→ **GIVEN DATA**:
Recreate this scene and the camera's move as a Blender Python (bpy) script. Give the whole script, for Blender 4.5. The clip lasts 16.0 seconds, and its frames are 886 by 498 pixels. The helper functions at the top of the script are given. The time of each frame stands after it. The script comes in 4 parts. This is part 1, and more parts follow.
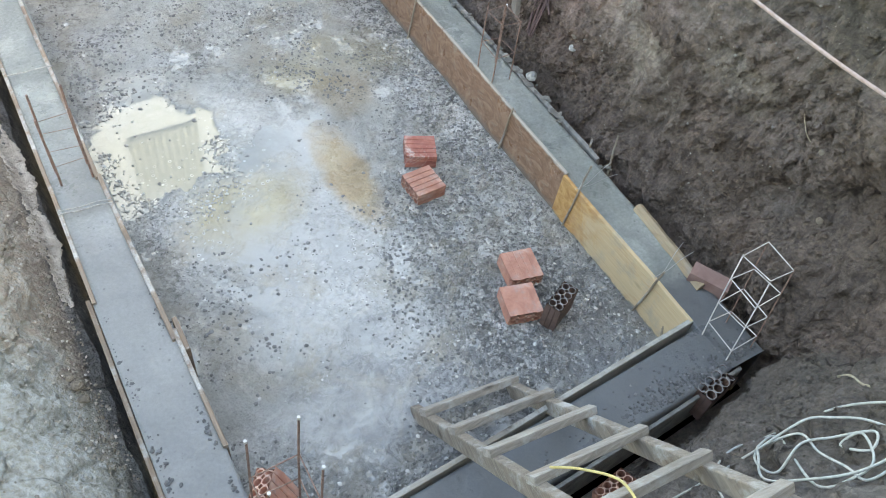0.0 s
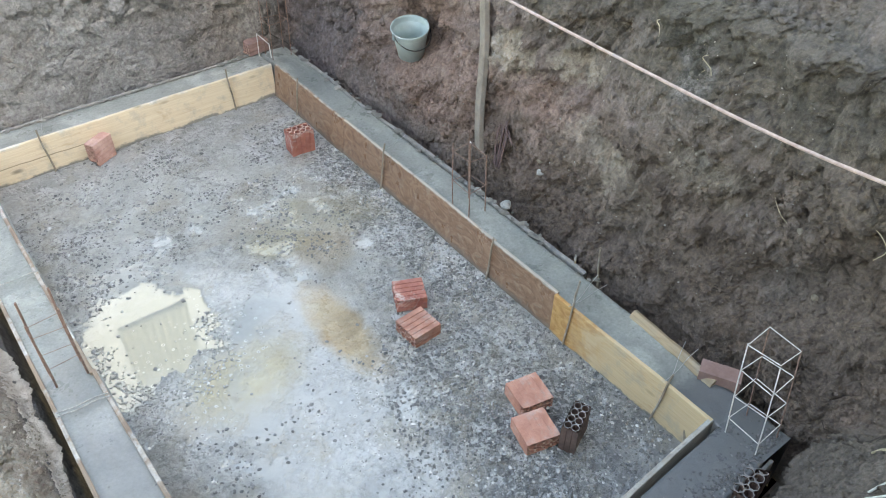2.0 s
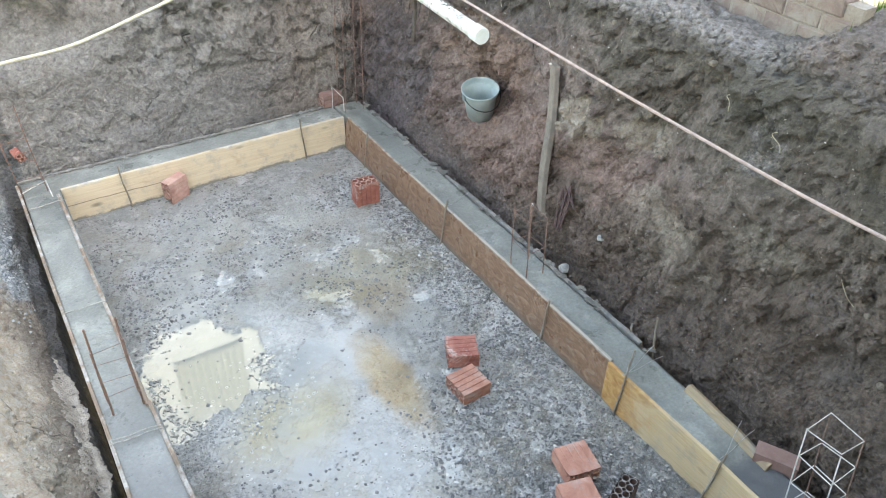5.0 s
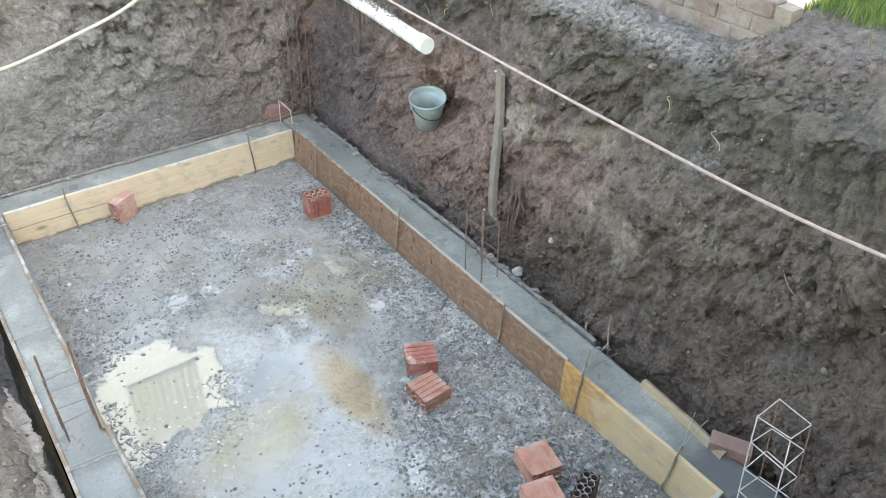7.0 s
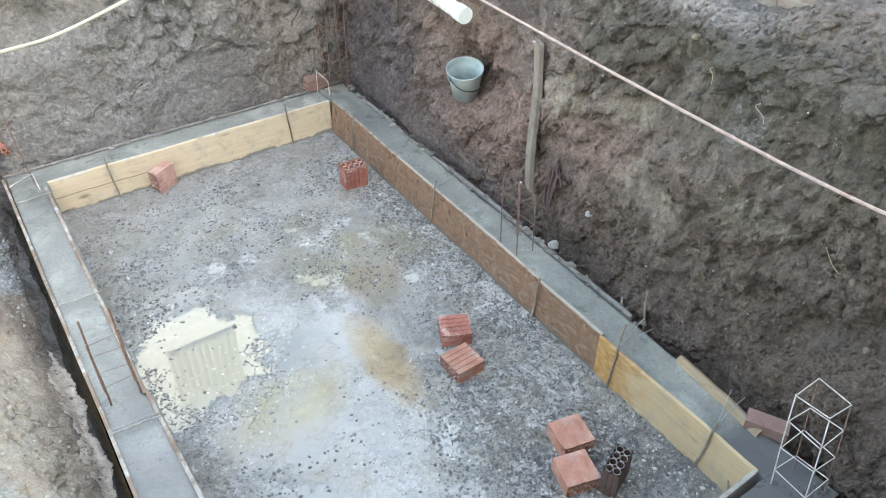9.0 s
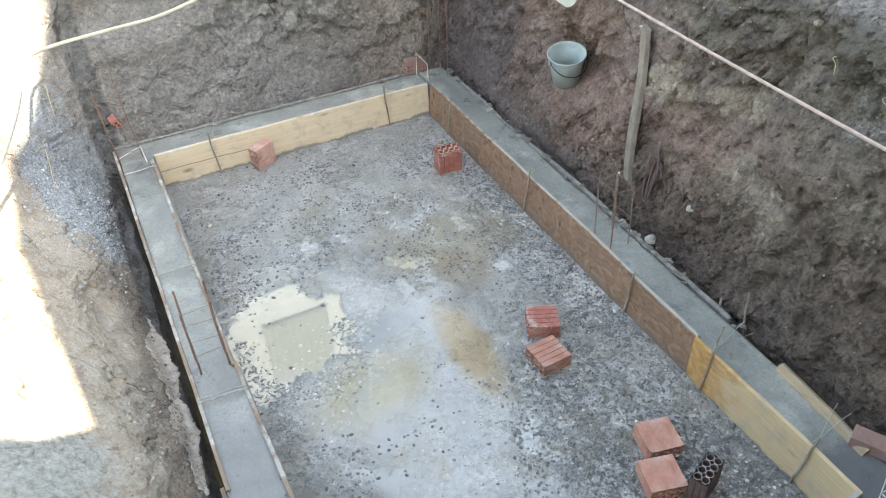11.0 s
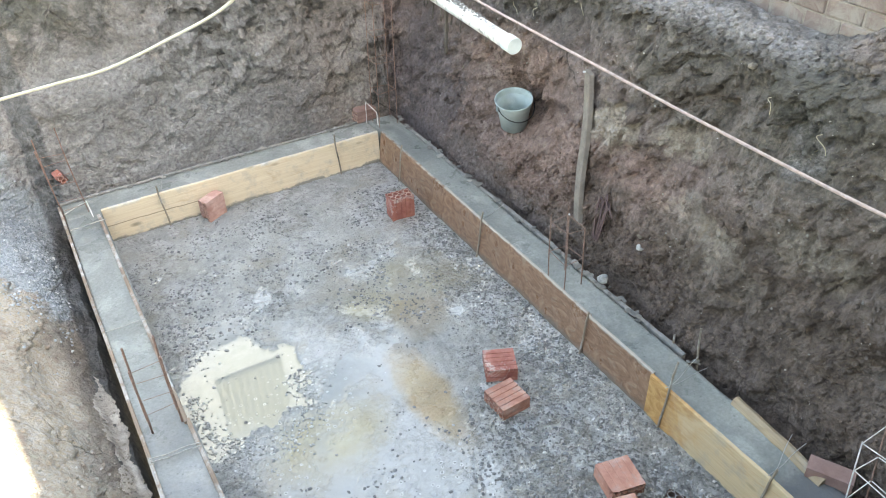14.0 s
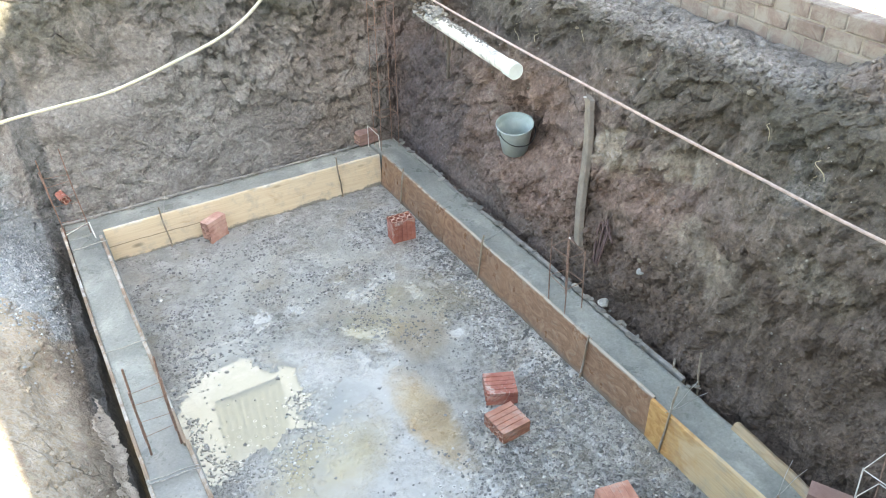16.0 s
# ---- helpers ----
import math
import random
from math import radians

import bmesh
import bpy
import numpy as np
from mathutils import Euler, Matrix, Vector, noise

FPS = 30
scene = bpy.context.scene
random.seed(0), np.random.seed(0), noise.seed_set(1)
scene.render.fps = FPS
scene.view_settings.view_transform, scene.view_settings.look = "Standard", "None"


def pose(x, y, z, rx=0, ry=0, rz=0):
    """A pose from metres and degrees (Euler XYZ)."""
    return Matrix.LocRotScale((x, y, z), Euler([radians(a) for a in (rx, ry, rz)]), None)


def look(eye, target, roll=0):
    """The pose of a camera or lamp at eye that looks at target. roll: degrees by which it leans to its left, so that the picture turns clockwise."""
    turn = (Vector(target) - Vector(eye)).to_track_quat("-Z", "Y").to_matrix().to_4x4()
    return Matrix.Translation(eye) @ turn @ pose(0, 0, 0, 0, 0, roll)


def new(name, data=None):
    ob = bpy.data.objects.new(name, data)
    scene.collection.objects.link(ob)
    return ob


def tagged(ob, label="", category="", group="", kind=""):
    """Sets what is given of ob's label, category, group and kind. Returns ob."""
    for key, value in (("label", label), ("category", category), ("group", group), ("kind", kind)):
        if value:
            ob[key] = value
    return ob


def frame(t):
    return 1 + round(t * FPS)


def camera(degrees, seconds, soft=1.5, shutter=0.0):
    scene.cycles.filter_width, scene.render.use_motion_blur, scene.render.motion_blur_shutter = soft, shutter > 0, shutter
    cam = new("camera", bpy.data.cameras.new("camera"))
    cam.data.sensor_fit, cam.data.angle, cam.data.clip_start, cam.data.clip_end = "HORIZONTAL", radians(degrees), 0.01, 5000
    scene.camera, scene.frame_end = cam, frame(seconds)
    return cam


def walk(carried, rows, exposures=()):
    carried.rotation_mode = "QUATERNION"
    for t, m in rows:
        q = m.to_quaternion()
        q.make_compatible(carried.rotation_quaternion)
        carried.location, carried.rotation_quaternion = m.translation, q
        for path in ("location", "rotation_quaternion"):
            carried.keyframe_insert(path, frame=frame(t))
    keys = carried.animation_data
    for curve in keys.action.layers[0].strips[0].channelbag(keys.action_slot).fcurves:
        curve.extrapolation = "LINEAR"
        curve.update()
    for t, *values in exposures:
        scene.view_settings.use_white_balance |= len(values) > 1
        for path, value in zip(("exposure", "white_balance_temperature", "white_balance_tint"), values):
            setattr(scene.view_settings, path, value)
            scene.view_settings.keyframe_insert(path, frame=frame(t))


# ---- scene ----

→ **WHAT IS REQUIRED**:
Copy all the lines of data exactly as they appear, dropping any images.

→ **EXPECTED ANSWER**:
Recreate this scene and the camera's move as a Blender Python (bpy) script. Give the whole script, for Blender 4.5. The clip lasts 16.0 seconds, and its frames are 886 by 498 pixels. The helper functions at the top of the script are given. The time of each frame stands after it. The script comes in 4 parts. This is part 1, and more parts follow.
0.0 s
2.0 s
5.0 s
7.0 s
9.0 s
11.0 s
14.0 s
16.0 s
# ---- helpers ----
import math
import random
from math import radians

import bmesh
import bpy
import numpy as np
from mathutils import Euler, Matrix, Vector, noise

FPS = 30
scene = bpy.context.scene
random.seed(0), np.random.seed(0), noise.seed_set(1)
scene.render.fps = FPS
scene.view_settings.view_transform, scene.view_settings.look = "Standard", "None"


def pose(x, y, z, rx=0, ry=0, rz=0):
    """A pose from metres and degrees (Euler XYZ)."""
    return Matrix.LocRotScale((x, y, z), Euler([radians(a) for a in (rx, ry, rz)]), None)


def look(eye, target, roll=0):
    """The pose of a camera or lamp at eye that looks at target. roll: degrees by which it leans to its left, so that the picture turns clockwise."""
    turn = (Vector(target) - Vector(eye)).to_track_quat("-Z", "Y").to_matrix().to_4x4()
    return Matrix.Translation(eye) @ turn @ pose(0, 0, 0, 0, 0, roll)


def new(name, data=None):
    ob = bpy.data.objects.new(name, data)
    scene.collection.objects.link(ob)
    return ob


def tagged(ob, label="", category="", group="", kind=""):
    """Sets what is given of ob's label, category, group and kind. Returns ob."""
    for key, value in (("label", label), ("category", category), ("group", group), ("kind", kind)):
        if value:
            ob[key] = value
    return ob


def frame(t):
    return 1 + round(t * FPS)


def camera(degrees, seconds, soft=1.5, shutter=0.0):
    scene.cycles.filter_width, scene.render.use_motion_blur, scene.render.motion_blur_shutter = soft, shutter > 0, shutter
    cam = new("camera", bpy.data.cameras.new("camera"))
    cam.data.sensor_fit, cam.data.angle, cam.data.clip_start, cam.data.clip_end = "HORIZONTAL", radians(degrees), 0.01, 5000
    scene.camera, scene.frame_end = cam, frame(seconds)
    return cam


def walk(carried, rows, exposures=()):
    carried.rotation_mode = "QUATERNION"
    for t, m in rows:
        q = m.to_quaternion()
        q.make_compatible(carried.rotation_quaternion)
        carried.location, carried.rotation_quaternion = m.translation, q
        for path in ("location", "rotation_quaternion"):
            carried.keyframe_insert(path, frame=frame(t))
    keys = carried.animation_data
    for curve in keys.action.layers[0].strips[0].channelbag(keys.action_slot).fcurves:
        curve.extrapolation = "LINEAR"
        curve.update()
    for t, *values in exposures:
        scene.view_settings.use_white_balance |= len(values) > 1
        for path, value in zip(("exposure", "white_balance_temperature", "white_balance_tint"), values):
            setattr(scene.view_settings, path, value)
            scene.view_settings.keyframe_insert(path, frame=frame(t))


# ---- scene ----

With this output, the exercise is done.